As the barges and transports commence their laborious passages to their jump-off destinations, many of those who follow the progress of the battle in the British media and elsewhere could be forgiven for the impression this was not so much the Battle of Britain as the "Battle of London and the Home Counties". Coventry has yet to have its walk-on part and most of the provincial news, under the baleful grip of the censor, gets little coverage. Even the still-blazing fire in Pembroke Docks, amongst the largest if not largest ever in Britain, gets short shrift.
But on this day, a Thursday, the London "Blitz" is more than a week away. Yet the Luftwaffe has already been dropping bombs on residential areas throughout Britain, and has bombed London at least three, maybe four times. The RAF is trading the Luftwaffe blow-for-blow, hitting Berlin as many times, most recently this very morning (below right).
Furthermore, the Luftwaffe is just about to intensify its night attacks. In this department, the Germans have a definite technological advantage, benefitting from the development of a number of radio navigation aids, based on radio beams, which allow their aircraft to find distant targets in the dark.
At the same time, British airborne radar interception technology is in its infancy and its fleet of Spitfires and Hurricanes are all but impotent, and its twin-engined Blenheim fighters too slow. Radar targeting has yet to be fully developed for anti-aircraft guns and so, for a brief time, the Luftwaffe is able to roam British skies almost unmolested.
This night is a reminder that it is the Battle of Britain. While London has been targeted on three successive nights, with major raids on the City of London on 24 August, following which Berlin was bombed for the first time, the Midlands area and points north are raided by a force of about 150 bombers. The raid is the heaviest yet experienced in Britain, with widespread damage caused in Liverpool's dockland and city (pictured below) and more than 470 casualties being reported.
Other bombers, at one or two Staffel strength, raided Birmingham, Bristol, Coventry, Manchester and Sheffield. In the next two days, Hull, Leeds and Bradford are to be added to the list, the Alhambra theatre in Bradford famously being bombed on the last day of the month.
That same day, Liverpool is hit again, while other targets included Birkenhead - its fourth night raid in succession, Rotherhithe, Portsmouth, Manchester, Durham, Stockport, Bristol again, Gloucester, Worcester and the Leeds to York arterial road.
Going back to today, the headlines are not read by the British but by Americans. The cutting is from The New York Times. Following the course of the battle from the most notable current texts, one has to do a double-take, wondering whether the same war is being reported.
The preferred narrative of this period is that the battle is dominated by the Luftwaffe attacks on the RAF, in a desperate bid to break the power of Fighter Command in order to meet the Fuhrer's timetable for the invasion of England.

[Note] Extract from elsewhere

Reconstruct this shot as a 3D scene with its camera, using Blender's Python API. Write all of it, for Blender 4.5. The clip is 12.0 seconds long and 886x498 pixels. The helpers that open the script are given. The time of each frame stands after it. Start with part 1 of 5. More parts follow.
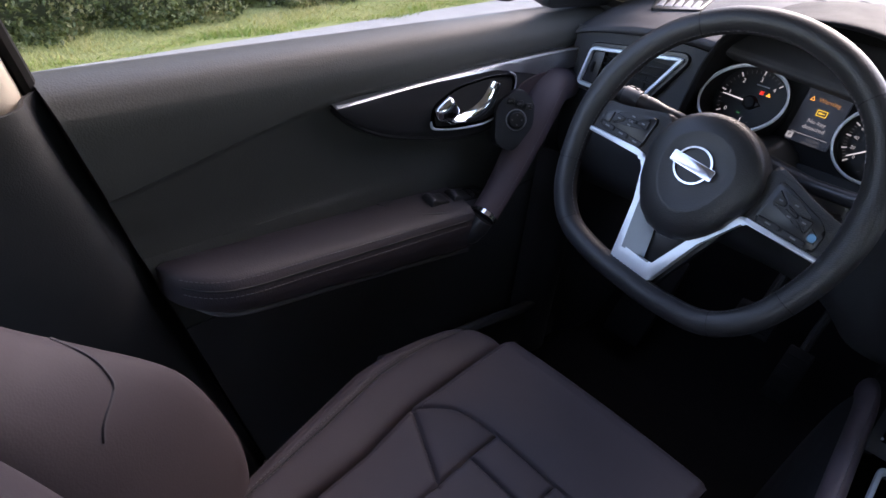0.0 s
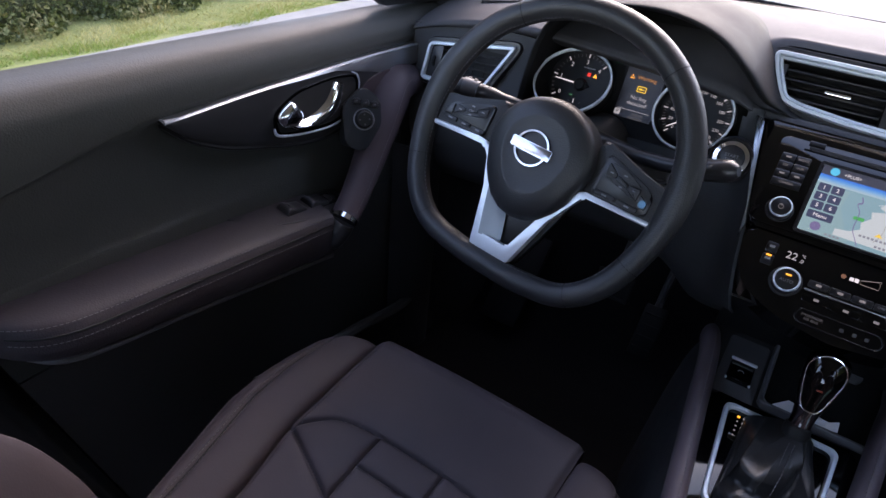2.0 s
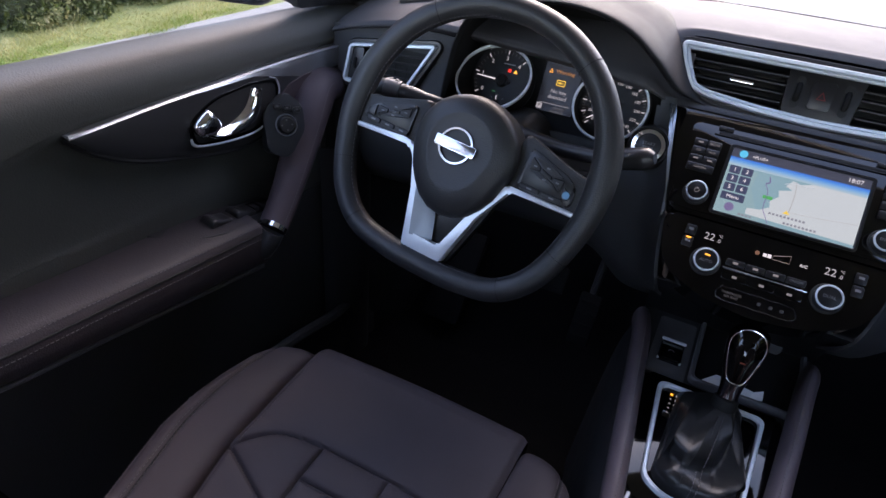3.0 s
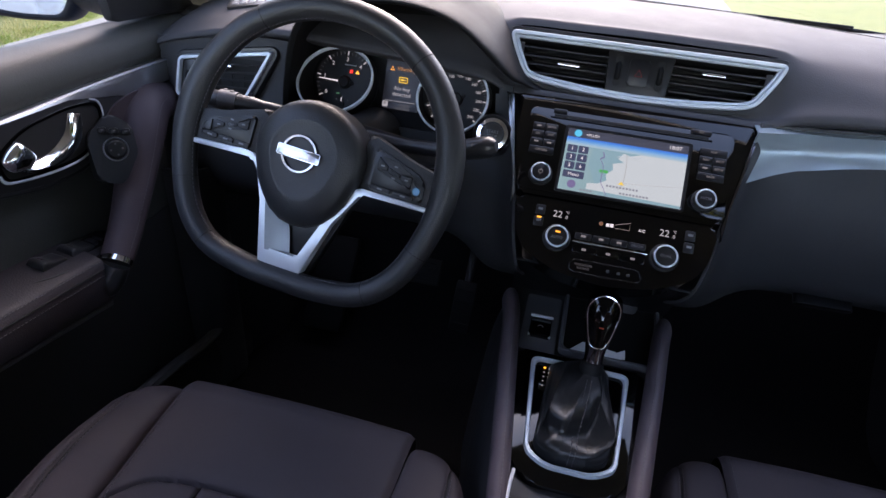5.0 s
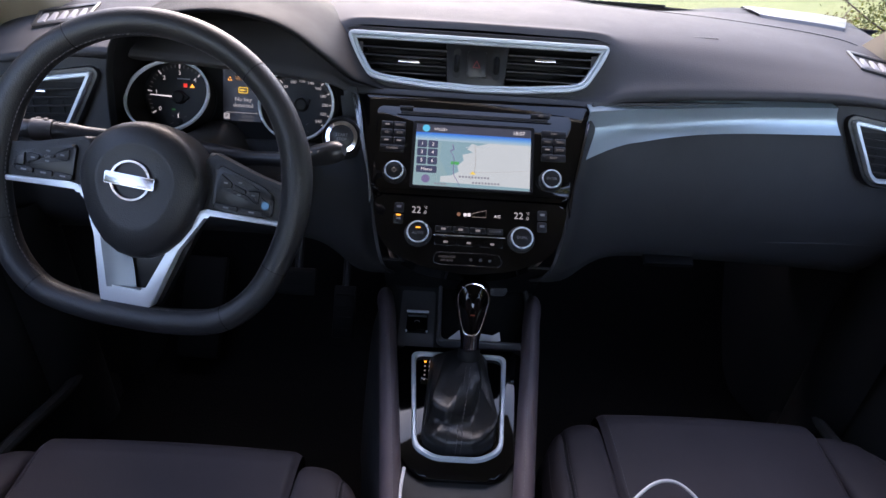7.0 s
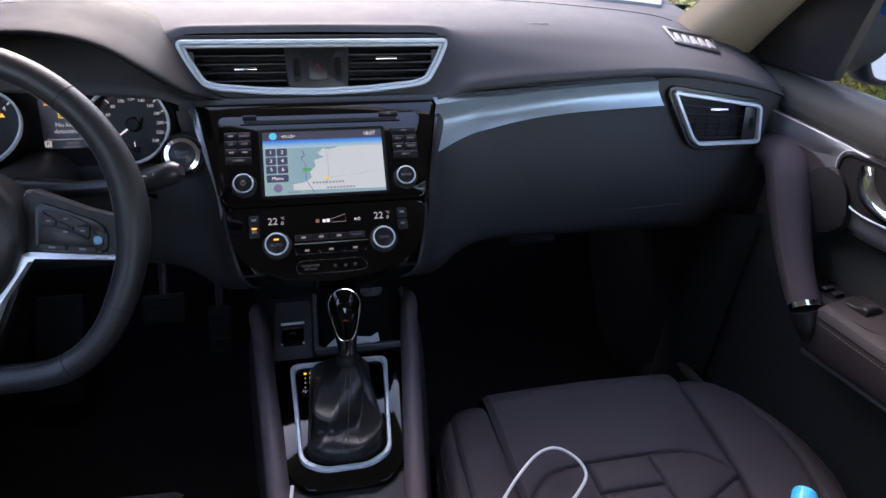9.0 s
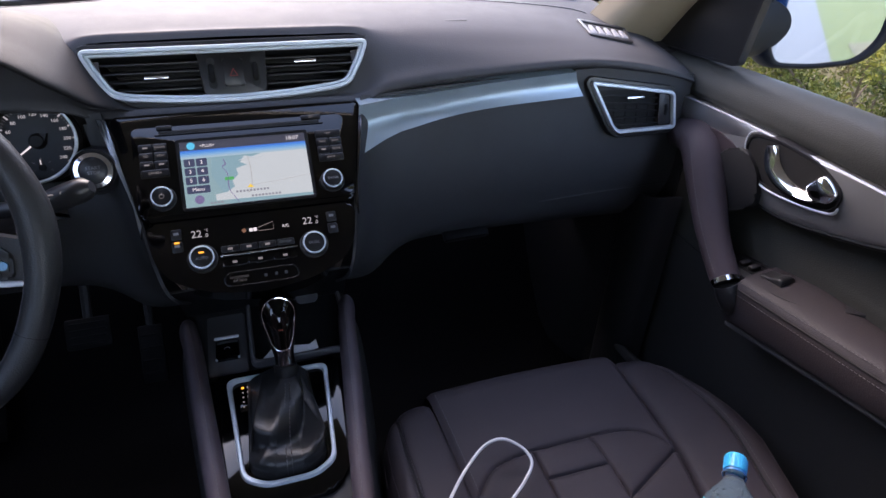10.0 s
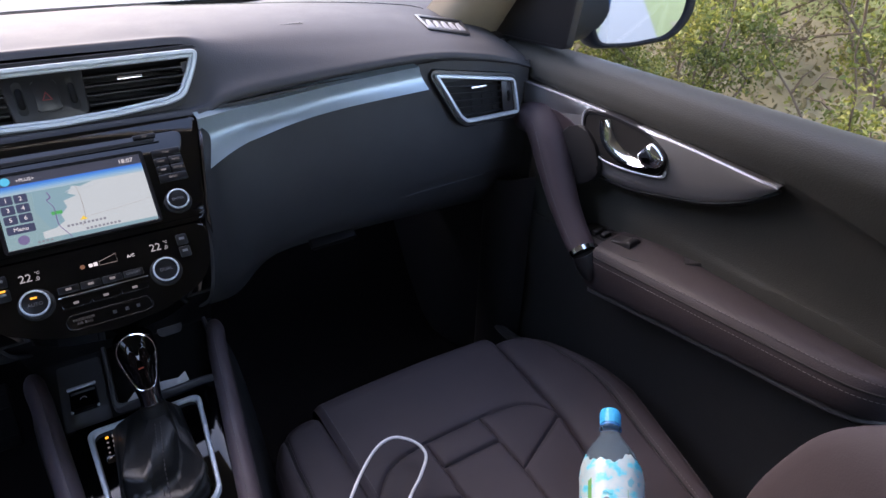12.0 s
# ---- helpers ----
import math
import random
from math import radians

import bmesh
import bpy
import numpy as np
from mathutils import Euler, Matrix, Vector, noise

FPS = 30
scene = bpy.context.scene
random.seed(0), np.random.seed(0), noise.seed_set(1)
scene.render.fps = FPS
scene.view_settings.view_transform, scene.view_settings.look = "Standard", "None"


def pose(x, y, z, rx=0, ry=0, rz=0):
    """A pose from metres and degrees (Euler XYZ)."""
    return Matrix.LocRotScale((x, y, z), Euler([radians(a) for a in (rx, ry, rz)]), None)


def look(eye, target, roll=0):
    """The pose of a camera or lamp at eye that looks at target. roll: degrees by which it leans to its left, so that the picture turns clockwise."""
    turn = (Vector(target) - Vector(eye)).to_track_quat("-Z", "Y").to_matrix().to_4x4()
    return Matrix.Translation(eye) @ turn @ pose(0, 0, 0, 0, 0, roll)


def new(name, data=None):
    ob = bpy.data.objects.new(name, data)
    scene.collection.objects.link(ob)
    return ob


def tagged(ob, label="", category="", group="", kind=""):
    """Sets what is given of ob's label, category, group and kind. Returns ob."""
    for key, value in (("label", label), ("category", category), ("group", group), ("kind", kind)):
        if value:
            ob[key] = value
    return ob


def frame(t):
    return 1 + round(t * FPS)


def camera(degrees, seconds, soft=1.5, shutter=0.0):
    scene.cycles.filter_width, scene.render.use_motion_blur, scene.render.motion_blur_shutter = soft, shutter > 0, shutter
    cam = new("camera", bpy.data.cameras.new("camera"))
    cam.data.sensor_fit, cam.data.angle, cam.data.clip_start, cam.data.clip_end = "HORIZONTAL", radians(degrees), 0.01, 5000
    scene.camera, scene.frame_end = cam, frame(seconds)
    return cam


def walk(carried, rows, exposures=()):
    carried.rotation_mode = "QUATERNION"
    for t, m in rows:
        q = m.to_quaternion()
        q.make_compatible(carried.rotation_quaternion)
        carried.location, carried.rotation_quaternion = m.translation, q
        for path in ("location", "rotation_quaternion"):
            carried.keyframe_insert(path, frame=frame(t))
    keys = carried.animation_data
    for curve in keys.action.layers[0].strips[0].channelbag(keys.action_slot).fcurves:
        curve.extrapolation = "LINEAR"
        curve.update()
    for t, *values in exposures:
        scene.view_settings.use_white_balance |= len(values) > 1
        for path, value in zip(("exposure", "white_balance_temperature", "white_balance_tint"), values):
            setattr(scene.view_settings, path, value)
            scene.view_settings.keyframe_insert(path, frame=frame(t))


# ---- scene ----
cam = camera(72.54, 12.0)
# seconds, eye x y z, yaw, pitch, roll
ROWS = [
    (0.0, -0.1339, 0.0071, 0.9115, 43.81, -35.21, 5.55),
    (0.5, -0.1302, 0.0139, 0.9104, 40.51, -34.93, 5.66),
    (1.0, -0.1258, 0.0200, 0.9098, 37.20, -34.66, 5.74),
    (1.5, -0.1201, 0.0249, 0.9103, 33.88, -34.38, 5.78),
    (2.0, -0.1145, 0.0293, 0.9106, 30.58, -34.11, 5.76),
    (2.5, -0.1098, 0.0340, 0.9105, 27.34, -33.81, 5.69),
    (3.0, -0.1040, 0.0388, 0.9102, 24.10, -33.53, 5.59),
    (5.0, -0.0754, 0.0559, 0.9151, 11.45, -32.81, 4.88),
    (5.5, -0.0676, 0.0595, 0.9167, 8.32, -32.68, 4.66),
    (6.0, -0.0598, 0.0629, 0.9183, 5.23, -32.57, 4.44),
    (6.5, -0.0514, 0.0654, 0.9205, 2.14, -32.50, 4.20),
    (7.0, -0.0431, 0.0662, 0.9232, -0.91, -32.48, 3.94),
    (9.0, -0.0037, 0.0695, 0.9341, -12.80, -32.69, 2.83),
    (9.5, 0.0027, 0.0684, 0.9345, -15.98, -32.63, 2.60),
    (10.0, 0.0097, 0.0675, 0.9340, -19.21, -32.55, 2.36),
    (10.5, 0.0156, 0.0661, 0.9337, -22.45, -32.44, 2.13),
    (11.0, 0.0212, 0.0639, 0.9333, -25.68, -32.34, 1.92),
    (11.5, 0.0266, 0.0615, 0.9327, -28.92, -32.25, 1.70),
    (12.0, 0.0319, 0.0581, 0.9324, -32.17, -32.16, 1.47),
]
walk(cam, [(t, pose(x, y, z, 90 + pitch, 0, yaw) @ pose(0, 0, 0, 0, 0, roll)) for t, x, y, z, yaw, pitch, roll in ROWS],
     exposures=[(0.0, 3.73, 7100, 27), (12.0, 3.74, 7100, 27)])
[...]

Thus, Wood and Dempster dismiss the previous day's effort on London as "harassing attacks". The pair concede that there have been attacks elsewhere, particularly Liverpool, but the other attacks are lumped together. TC G James in The Battle of Britain does not seem to mention the night attacks. It is left to Mason to note that, "it was at this stage of the Battle that all three Luftflotten begin to step up the night offensive against Britain".

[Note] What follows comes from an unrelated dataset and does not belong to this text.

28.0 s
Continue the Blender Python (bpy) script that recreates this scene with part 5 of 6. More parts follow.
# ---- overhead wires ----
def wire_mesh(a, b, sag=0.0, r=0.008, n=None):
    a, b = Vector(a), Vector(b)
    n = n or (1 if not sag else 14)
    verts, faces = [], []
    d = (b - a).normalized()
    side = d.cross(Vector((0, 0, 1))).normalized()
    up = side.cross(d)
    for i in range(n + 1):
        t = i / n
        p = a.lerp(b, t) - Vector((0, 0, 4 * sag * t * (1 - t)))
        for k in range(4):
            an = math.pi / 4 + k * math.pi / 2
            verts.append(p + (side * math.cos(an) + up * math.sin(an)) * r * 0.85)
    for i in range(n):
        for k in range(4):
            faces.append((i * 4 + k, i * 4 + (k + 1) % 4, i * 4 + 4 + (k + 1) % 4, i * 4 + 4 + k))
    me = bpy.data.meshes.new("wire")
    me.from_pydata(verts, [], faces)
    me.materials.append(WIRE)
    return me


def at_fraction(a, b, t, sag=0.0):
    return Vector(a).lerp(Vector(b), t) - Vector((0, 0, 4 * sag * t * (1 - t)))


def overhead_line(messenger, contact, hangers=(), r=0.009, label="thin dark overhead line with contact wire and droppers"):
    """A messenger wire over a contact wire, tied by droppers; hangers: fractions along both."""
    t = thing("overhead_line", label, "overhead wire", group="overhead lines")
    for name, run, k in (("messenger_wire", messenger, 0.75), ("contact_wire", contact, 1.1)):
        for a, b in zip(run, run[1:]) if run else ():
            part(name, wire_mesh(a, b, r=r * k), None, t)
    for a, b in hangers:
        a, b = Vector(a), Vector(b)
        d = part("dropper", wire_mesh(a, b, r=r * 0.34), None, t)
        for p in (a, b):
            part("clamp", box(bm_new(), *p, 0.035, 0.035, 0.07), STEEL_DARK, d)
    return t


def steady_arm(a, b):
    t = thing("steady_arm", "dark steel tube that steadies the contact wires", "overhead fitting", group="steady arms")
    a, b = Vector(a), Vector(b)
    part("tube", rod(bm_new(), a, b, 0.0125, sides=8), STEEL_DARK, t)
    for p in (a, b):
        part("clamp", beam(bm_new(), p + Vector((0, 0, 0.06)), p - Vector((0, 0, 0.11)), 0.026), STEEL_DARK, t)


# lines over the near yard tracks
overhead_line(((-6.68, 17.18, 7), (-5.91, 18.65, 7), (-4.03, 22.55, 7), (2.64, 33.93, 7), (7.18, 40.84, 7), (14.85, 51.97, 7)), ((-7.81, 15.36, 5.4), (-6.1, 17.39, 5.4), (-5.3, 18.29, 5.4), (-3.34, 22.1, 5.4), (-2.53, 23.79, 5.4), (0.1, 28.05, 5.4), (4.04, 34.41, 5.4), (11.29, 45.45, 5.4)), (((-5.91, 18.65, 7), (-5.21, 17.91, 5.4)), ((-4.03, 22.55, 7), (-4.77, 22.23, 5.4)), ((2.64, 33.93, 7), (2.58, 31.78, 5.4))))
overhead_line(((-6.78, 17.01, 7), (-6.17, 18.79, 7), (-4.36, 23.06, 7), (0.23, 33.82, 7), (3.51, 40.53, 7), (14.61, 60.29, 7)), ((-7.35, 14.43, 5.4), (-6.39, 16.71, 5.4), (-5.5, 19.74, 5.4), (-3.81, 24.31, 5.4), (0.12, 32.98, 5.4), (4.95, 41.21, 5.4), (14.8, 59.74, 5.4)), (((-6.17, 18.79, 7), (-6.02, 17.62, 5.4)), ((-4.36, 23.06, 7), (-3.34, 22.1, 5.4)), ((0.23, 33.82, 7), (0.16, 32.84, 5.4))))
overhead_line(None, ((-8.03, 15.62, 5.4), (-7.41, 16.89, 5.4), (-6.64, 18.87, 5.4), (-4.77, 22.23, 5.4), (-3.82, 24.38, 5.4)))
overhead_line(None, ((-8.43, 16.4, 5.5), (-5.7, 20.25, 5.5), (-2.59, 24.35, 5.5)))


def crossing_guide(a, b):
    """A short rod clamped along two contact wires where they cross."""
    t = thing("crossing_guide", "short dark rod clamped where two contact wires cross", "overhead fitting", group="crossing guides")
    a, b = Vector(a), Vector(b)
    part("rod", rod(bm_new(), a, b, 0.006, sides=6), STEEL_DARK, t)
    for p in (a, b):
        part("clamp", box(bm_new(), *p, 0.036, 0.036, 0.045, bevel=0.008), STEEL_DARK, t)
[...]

Certainly, this would be the impression gained by the readers of the NYT, and the public is only too conscious of it - more so perhaps than the historians. Home Intelligence is acutely conscious of the change and one senses a note of relief when it reports today that there "... is no noticeable decline in morale although in London particularly there is some depression mainly brought by lack of sleep". There is some "nervousness" in the south, about stories of attacks on Birmingham, Coventry and Portsmouth. But morale is highest in the areas which have been most heavily bombed.

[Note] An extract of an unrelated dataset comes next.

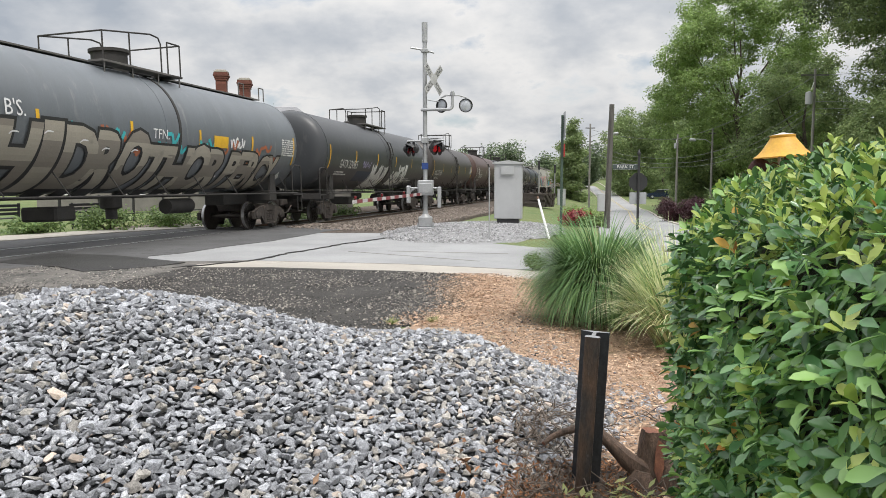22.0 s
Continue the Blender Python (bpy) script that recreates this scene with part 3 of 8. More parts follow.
def bars(car, x, z, w, rows, size, mat, surface, name="small_lettering", seed=1, lift=0.012):
    """Lines of writing too small to read."""
    r = random.Random(seed)
    s = Shape()
    for k in range(rows):
        u, zz = 0.0, -k * size * 1.9
        end = w * r.uniform(0.6, 1.0)
        while u < end:
            n = size * r.uniform(0.8, 3.5)
            s.add([(u, 0, zz), (u + n, 0, zz), (u + n, 0, zz + size), (u, 0, zz + size)], [(0, 1, 2, 3)])
            u += n + size * 0.7
    ob = on_side(car, s, name, mat, x, z, surface, lift)
    ob["kind"] = "stuff"
    return ob


def curve_through(pts, n=7):
    """A smooth line through the points."""
    out = []
    q = [pts[0]] + list(pts) + [pts[-1]]
    for a, b, c, d in zip(q, q[1:], q[2:], q[3:]):
        for k in range(n):
            u = k / n
            out.append(tuple(0.5 * (2 * b[i] + (c[i] - a[i]) * u + (2 * a[i] - 5 * b[i] + 4 * c[i] - d[i]) * u * u + (3 * b[i] - a[i] - 3 * c[i] + d[i]) * u ** 3) for i in (0, 1)))
    return out + [pts[-1]]


def ribbon_flat(s, pts, wide, depth, mi, taper=0.45):
    """A flat band along a line in the x-z plane, fat in its middle."""
    n = len(pts)
    b = len(s.v)
    for k, p in enumerate(pts):
        a, c = pts[max(k - 1, 0)], pts[min(k + 1, n - 1)]
        d = Vector((c[0] - a[0], c[1] - a[1]))
        d = d.normalized() if d.length > 1e-6 else Vector((1, 0))
        w = wide * (1 - taper + taper * math.sin(math.pi * (k + 0.5) / n))
        s.v += [(p[0] - d.y * w, depth, p[1] + d.x * w), (p[0] + d.y * w, depth, p[1] - d.x * w)]
    for k in range(n - 1):
        s.f.append((b + 2 * k, b + 2 * k + 1, b + 2 * k + 3, b + 2 * k + 2)), s.m.append(mi)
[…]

Nowhere, though, does one get the impression of a gathering storm, a crisis building or of the end-game drawing near. If the invasion is just over two weeks away, you would get no sense of that from the British media. And the man who would be in charge of Britain's land defences, General Alan Brooke, has just spent a day in north Scotland, watching Army exercises and is to go to the furthest, western reaches of Wales tomorrow.